In addition to victims who lost their lives, it’s worth remembering the heroes who prevented even more bloodshed. Although reports conflict on some small points, here’s the basic story of how Loughner was taken down:
After Loughner had expended his first magazine “in what was perhaps the only fortunate event of the day” (to borrow astute phrasing from the Times) Loughner’s second clip malfunctioned. In that interval, as Loughner struggled to reload his gun, somebody — some sources say it’s unknown, others tentatively say it was Roger Salzgeber, age 61 — struck Loughner over the back of the head with one of the folding chairs set out for the event. Loughner briefly “slumped over,” and Col. Bill Badger, U.S. Army (Ret.) age 74, whose head had been grazed by one of the final shots, grabbed Lougner’s left hand (Colonel Badger’s account of the events is here). Roger Salzgeber, meanwhile, grabbed Loughner from the right, and the two wrestled the killer to the ground.

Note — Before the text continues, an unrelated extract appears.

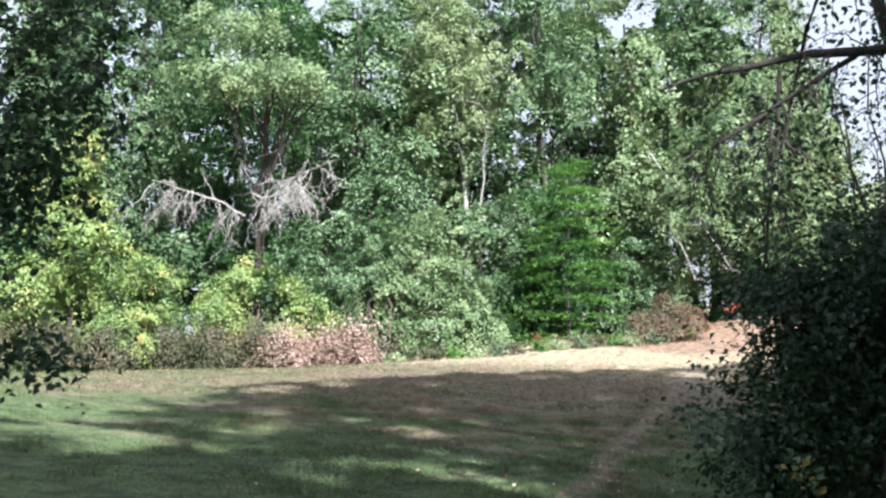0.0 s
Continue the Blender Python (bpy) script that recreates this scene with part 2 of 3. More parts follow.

Loughner, however, was evidently incompletely immobilized, as he was still struggling to reload his gun. Thankfully, Patricia Maisch, 61, who had earlier thrown herself as Loughner approached her, now responded to shouts from the crowd, and crawled to seize Loughner’s ammunition. Her account is here.
Loughner was disarmed by three senior citizens.
By now, Joe Zamudio, who had sprinted from nearby store where he had been purchasing cigarettes, reached the scene, and helped pin Loughner down. Zamudio recounted the event — and pushed back at Ed Schultz’s attempt to use the shooting against Arizona gun laws — here. Loughner “didn’t squirm much,” Zamudio said. Colonel Badger yelled “Why would you do something like this?” Loughner made no reply.